▶ _Given request_: Return every line below as is, leaving out the pictures.

↓↓↓

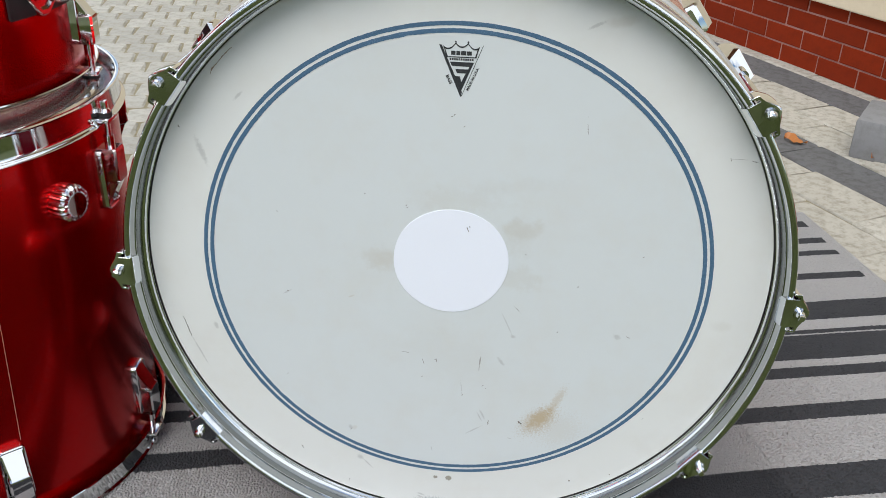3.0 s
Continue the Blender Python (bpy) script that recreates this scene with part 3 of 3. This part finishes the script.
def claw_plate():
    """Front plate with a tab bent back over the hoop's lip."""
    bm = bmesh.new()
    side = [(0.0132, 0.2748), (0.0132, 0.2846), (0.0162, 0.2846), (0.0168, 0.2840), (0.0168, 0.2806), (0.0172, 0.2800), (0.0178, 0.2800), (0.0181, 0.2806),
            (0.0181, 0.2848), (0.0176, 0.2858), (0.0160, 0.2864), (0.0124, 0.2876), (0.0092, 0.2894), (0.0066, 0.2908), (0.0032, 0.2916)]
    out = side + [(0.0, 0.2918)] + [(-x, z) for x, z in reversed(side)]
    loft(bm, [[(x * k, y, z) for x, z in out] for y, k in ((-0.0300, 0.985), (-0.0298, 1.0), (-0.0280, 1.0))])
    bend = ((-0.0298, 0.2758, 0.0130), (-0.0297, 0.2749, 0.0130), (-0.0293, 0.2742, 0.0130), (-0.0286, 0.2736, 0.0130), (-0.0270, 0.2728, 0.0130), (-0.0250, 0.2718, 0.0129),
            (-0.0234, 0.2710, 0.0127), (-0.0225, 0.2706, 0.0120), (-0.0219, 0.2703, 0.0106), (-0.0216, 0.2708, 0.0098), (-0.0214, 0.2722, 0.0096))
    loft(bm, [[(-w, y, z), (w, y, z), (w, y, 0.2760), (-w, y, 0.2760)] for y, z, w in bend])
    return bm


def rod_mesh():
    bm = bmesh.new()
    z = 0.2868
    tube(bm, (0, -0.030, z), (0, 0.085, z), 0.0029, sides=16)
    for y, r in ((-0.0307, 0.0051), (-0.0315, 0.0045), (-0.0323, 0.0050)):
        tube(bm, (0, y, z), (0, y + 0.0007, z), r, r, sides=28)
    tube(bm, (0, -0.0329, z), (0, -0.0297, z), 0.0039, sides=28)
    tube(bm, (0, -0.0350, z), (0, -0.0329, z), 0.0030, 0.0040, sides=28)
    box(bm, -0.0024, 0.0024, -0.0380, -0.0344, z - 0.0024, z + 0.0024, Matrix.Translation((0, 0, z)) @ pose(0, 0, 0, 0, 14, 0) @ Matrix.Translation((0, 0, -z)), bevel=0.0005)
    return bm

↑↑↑

▶ _Complete output_:
3.0 s
Continue the Blender Python (bpy) script that recreates this scene with part 3 of 3. This part finishes the script.
def claw_plate():
    """Front plate with a tab bent back over the hoop's lip."""
    bm = bmesh.new()
    side = [(0.0132, 0.2748), (0.0132, 0.2846), (0.0162, 0.2846), (0.0168, 0.2840), (0.0168, 0.2806), (0.0172, 0.2800), (0.0178, 0.2800), (0.0181, 0.2806),
            (0.0181, 0.2848), (0.0176, 0.2858), (0.0160, 0.2864), (0.0124, 0.2876), (0.0092, 0.2894), (0.0066, 0.2908), (0.0032, 0.2916)]
    out = side + [(0.0, 0.2918)] + [(-x, z) for x, z in reversed(side)]
    loft(bm, [[(x * k, y, z) for x, z in out] for y, k in ((-0.0300, 0.985), (-0.0298, 1.0), (-0.0280, 1.0))])
    bend = ((-0.0298, 0.2758, 0.0130), (-0.0297, 0.2749, 0.0130), (-0.0293, 0.2742, 0.0130), (-0.0286, 0.2736, 0.0130), (-0.0270, 0.2728, 0.0130), (-0.0250, 0.2718, 0.0129),
            (-0.0234, 0.2710, 0.0127), (-0.0225, 0.2706, 0.0120), (-0.0219, 0.2703, 0.0106), (-0.0216, 0.2708, 0.0098), (-0.0214, 0.2722, 0.0096))
    loft(bm, [[(-w, y, z), (w, y, z), (w, y, 0.2760), (-w, y, 0.2760)] for y, z, w in bend])
    return bm


def rod_mesh():
    bm = bmesh.new()
    z = 0.2868
    tube(bm, (0, -0.030, z), (0, 0.085, z), 0.0029, sides=16)
    for y, r in ((-0.0307, 0.0051), (-0.0315, 0.0045), (-0.0323, 0.0050)):
        tube(bm, (0, y, z), (0, y + 0.0007, z), r, r, sides=28)
    tube(bm, (0, -0.0329, z), (0, -0.0297, z), 0.0039, sides=28)
    tube(bm, (0, -0.0350, z), (0, -0.0329, z), 0.0030, 0.0040, sides=28)
    box(bm, -0.0024, 0.0024, -0.0380, -0.0344, z - 0.0024, z + 0.0024, Matrix.Translation((0, 0, z)) @ pose(0, 0, 0, 0, 14, 0) @ Matrix.Translation((0, 0, -z)), bevel=0.0005)
    return bm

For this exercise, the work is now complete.